The switchdev_handle_port_obj_add() function isn't magic, and it has an
actual public implementation, too. Sure you can get to the lan966x
instance even if you don't use switchdev_handle_port_obj_add() -
although, it is there for people to use it.

> I will get two callbacks but then they can be filtered based on the
> bridge. If I use switchdev_handle_port_obj_add then if I have 2 ports
> under the bridge, both ports will be called which will do the same
> work anyway.

And that's a good thing, if you actually think about how you design
things to actually work. Please consider that you have two distinct
events: you can join a bridge that is in a VLAN, or the bridge can join
that VLAN while you have some ports under it. The invariant is that your
CPU port needs to be in that VLAN only for as long as there is any port
under that bridge. So it is actually beneficial to use the
switchdev_handle_* helper. It tells you how many users of the CPU VLAN
rule there still are. It would be broken to delete it right away, when a
port leaves the bridge. It would also be broken to not delete it after
all ports leave: the bridge may have a longer lifetime than the lan966x
ports beneath them, so there may not be any deletion event that you
should expect.

> So I am not sure how much I will benefit of using
> switchdev_handle_port_obj_add in this case.
>
> One important observation in the driver is that I am separating these 2
> cases:
>
> bridge vlan add dev brA vid 300 self
> bridge vlan add dev ethA0 vid 400

Understood, and that's ok. But I'm not convinced it works, though.

> > Maybe I'm not understanding what you're trying to accomplish that's different?
>
> The reason is that I want to use brA to control the CPU port. To decide
> which frames to be copy to the CPU. Also to copy as few as possible
> frames to CPU.
>
> If we still want to go with the approach of using a singleton notifier
> block, then we will still have a problem for netdevice notifier block.
> We will get the same issue, can't get to lan966x instance in case the
> lan966x callback is called for a different device. And we need this for
> the following case:
>
> If for example eth0, eth1 are part of a different IP and eth2, eth3 are
> part of lan966x.

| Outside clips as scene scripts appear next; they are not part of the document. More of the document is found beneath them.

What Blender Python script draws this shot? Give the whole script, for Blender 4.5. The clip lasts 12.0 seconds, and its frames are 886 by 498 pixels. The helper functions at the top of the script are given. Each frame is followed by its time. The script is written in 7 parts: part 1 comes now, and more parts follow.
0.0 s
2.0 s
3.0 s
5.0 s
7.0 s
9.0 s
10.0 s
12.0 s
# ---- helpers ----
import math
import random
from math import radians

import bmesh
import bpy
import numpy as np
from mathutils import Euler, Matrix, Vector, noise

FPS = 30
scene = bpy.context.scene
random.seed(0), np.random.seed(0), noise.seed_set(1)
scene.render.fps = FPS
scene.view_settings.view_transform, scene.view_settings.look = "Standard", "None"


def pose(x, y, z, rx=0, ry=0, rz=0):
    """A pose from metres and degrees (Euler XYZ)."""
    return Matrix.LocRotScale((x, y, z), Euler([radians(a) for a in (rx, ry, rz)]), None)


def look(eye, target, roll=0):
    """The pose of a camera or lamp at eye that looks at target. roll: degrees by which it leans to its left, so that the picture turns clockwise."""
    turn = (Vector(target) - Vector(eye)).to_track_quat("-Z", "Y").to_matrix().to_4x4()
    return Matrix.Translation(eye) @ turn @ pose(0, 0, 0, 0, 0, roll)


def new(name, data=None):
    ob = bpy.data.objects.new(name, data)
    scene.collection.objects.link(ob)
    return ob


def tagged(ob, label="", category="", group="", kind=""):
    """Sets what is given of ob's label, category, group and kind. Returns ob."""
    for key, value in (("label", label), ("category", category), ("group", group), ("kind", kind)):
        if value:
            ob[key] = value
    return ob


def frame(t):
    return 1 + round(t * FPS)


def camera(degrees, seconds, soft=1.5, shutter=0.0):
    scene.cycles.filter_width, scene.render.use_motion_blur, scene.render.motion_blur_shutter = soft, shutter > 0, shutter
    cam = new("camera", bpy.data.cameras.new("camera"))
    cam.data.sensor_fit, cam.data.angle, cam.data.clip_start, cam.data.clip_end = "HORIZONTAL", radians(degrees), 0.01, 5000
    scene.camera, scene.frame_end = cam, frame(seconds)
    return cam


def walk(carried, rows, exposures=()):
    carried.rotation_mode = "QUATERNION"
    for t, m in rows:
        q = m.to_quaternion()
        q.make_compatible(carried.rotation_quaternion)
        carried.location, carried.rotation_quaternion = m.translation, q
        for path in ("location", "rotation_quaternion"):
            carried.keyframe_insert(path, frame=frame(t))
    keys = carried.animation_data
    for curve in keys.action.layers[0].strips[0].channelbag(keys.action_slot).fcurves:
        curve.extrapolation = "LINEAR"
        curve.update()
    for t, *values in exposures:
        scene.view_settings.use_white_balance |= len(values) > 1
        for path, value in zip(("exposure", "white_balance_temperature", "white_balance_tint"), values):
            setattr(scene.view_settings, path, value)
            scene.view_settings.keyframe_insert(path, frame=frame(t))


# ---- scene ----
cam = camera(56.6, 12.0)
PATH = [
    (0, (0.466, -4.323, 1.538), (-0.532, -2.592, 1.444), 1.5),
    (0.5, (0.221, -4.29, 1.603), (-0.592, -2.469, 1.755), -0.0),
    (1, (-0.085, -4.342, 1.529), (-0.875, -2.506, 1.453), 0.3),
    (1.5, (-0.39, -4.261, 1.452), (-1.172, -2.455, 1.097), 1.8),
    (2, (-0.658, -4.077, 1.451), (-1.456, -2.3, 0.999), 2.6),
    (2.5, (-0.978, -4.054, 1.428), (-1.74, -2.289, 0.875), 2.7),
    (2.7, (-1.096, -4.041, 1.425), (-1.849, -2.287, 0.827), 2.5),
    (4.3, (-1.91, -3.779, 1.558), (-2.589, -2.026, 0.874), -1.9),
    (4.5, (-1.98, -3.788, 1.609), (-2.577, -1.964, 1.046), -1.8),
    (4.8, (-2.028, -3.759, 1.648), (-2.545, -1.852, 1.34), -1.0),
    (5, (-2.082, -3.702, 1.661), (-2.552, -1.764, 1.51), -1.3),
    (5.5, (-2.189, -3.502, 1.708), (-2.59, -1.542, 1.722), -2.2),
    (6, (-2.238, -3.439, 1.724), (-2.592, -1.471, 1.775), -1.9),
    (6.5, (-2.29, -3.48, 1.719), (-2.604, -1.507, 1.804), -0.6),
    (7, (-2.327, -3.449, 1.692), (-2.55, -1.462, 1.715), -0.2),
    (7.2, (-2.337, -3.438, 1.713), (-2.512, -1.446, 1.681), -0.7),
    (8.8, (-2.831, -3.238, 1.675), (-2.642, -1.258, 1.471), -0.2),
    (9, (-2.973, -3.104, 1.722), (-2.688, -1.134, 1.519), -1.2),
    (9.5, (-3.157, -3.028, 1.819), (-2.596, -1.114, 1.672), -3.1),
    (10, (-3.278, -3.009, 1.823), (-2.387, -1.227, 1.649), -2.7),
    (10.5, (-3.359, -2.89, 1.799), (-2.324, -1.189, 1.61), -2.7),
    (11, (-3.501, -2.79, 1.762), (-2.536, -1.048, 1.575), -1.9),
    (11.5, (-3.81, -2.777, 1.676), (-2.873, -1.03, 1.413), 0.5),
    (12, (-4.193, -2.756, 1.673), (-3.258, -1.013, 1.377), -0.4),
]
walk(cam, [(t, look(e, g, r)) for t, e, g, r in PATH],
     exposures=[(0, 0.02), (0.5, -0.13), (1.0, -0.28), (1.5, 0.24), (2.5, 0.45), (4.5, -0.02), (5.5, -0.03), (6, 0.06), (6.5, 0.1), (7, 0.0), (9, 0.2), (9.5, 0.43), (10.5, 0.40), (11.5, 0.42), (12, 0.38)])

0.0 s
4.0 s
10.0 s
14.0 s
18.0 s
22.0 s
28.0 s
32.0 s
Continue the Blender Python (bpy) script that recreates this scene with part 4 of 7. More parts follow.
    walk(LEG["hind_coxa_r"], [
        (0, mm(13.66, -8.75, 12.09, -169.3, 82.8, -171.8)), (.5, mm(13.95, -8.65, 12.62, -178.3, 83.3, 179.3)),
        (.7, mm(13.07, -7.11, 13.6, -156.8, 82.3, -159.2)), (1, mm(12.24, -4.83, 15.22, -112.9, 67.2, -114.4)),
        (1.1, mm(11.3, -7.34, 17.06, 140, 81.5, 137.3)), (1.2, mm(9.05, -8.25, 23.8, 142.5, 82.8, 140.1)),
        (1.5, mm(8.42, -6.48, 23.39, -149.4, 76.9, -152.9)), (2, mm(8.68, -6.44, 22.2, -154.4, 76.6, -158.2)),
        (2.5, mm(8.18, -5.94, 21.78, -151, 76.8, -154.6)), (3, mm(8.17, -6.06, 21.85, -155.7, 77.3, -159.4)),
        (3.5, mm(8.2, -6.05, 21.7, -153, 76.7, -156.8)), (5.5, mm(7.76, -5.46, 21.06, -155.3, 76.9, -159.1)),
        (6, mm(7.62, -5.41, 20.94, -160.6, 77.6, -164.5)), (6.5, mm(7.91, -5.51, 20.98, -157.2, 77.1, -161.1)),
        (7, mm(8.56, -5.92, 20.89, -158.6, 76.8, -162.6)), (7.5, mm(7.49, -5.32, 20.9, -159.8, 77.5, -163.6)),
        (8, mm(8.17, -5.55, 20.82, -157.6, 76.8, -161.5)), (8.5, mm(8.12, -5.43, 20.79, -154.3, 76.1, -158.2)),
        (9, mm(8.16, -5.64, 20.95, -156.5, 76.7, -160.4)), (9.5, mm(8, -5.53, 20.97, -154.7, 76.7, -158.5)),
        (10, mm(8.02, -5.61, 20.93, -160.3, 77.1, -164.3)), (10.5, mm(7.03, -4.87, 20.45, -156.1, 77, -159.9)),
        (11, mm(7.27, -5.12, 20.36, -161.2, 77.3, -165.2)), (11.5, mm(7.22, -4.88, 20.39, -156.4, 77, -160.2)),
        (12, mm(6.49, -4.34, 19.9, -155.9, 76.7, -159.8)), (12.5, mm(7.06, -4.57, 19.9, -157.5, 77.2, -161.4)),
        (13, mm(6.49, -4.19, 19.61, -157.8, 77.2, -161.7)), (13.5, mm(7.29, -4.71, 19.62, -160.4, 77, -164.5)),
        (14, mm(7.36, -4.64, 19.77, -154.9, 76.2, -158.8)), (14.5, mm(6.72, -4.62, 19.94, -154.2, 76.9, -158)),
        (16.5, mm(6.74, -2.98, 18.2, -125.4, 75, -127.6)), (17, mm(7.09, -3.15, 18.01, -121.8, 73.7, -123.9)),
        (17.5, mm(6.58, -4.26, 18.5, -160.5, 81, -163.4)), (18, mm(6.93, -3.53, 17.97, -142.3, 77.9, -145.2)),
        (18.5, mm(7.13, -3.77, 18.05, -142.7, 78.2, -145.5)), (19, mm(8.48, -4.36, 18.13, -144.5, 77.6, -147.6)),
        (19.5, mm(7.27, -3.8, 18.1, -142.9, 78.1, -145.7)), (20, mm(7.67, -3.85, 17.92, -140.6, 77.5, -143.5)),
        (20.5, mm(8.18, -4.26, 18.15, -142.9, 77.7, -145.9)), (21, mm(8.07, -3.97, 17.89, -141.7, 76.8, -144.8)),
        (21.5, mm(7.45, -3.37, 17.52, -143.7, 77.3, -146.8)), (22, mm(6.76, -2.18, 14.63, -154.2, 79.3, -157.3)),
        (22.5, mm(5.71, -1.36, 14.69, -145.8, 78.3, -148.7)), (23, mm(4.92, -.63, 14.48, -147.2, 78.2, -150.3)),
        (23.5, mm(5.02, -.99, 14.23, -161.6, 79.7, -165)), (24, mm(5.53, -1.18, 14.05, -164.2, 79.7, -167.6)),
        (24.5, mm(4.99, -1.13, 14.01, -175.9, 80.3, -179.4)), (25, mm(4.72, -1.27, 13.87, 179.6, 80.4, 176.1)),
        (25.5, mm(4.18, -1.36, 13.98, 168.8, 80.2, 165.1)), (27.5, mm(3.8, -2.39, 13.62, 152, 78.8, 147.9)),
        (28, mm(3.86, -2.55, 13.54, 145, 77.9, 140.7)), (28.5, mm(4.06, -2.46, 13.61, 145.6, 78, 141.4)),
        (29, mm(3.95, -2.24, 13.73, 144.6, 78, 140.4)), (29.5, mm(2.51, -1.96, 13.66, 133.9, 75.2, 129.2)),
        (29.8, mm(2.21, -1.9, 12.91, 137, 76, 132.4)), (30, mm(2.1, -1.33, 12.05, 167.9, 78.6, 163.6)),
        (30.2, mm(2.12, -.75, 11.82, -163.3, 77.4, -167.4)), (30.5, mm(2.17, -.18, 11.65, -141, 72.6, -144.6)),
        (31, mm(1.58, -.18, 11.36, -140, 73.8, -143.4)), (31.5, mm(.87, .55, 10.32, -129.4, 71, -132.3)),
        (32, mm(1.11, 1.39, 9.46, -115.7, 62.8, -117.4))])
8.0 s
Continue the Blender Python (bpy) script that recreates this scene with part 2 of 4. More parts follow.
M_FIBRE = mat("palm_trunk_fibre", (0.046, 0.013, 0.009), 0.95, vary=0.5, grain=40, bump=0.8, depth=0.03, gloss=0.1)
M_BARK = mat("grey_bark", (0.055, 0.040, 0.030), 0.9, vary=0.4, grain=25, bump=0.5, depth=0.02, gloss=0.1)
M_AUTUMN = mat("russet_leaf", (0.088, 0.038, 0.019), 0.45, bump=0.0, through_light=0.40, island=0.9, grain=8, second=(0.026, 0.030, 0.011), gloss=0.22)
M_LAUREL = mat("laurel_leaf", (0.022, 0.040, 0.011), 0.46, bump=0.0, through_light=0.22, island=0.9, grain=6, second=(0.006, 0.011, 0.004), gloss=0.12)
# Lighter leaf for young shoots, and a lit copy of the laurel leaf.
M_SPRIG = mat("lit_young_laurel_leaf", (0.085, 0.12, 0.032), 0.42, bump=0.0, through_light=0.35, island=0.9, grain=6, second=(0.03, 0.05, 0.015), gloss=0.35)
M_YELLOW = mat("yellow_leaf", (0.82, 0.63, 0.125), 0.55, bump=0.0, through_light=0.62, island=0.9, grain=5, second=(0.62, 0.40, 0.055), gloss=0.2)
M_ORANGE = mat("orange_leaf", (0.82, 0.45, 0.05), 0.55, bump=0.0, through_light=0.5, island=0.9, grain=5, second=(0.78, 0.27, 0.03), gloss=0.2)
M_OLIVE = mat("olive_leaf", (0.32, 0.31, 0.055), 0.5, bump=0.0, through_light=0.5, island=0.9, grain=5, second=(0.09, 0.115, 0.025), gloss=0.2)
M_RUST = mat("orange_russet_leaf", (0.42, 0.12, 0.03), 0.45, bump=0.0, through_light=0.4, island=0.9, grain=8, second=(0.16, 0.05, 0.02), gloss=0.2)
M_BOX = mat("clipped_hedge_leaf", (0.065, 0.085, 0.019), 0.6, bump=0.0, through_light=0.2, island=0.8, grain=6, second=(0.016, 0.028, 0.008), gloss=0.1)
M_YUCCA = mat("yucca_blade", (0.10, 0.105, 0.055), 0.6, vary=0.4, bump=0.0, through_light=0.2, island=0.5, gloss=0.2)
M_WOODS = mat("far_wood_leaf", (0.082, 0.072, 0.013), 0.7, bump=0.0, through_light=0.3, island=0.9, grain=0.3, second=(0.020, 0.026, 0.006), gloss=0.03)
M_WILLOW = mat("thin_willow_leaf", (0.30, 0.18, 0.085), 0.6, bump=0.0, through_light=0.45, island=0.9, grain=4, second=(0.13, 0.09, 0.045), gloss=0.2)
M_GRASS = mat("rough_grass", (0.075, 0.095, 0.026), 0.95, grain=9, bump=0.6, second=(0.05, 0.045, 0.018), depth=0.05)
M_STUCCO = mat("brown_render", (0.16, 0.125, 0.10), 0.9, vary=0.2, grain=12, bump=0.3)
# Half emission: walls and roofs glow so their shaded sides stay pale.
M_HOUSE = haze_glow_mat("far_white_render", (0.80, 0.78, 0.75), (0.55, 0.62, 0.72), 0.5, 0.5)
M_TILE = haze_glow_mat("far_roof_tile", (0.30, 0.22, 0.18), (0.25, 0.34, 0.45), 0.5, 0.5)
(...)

We would like not to be able to put under the same
> bridge interfaces that are part of different IPs (more precisely,
> lan966x interfaces can be only under a bridge where lan966x interfaces
> are part).
>
> For example the following command should fail:
> ip link add name br0 type bridge
> ip link set dev eth0 master br0
> ip link set dev eth2 master br0
>
> Also the this command should fail:
> ip link add name br0 type bridge
> ip link set dev eth2 master br0
> ip link set dev eth0 master br0
>
> But the following should be accepted:
> ip link add name br0 type bridge
> ip link set dev eth0 master br0
> ip link set dev eth1 master br0
> ip link add name br1 type bridge
> ip link set dev eth2 master br1
> ip link set dev eth3 master br1

You can track NETDEV_PRECHANGEUPPER and deny that, and also provide an
extack with a reason. That should work, it's been tested.

> Maybe I should also make it explictly that is not allow to have more
> than one instance of lan966x for now. And once is needed then add
> support for it.

I don't necessarily see the reason for this, but ok. I don't think you
should view things as "support for parallel instances of the driver is
what's complicating the implementation", but rather "catching the events
in all the permutations that they can happen in is what this driver
needs to provide a good user experience".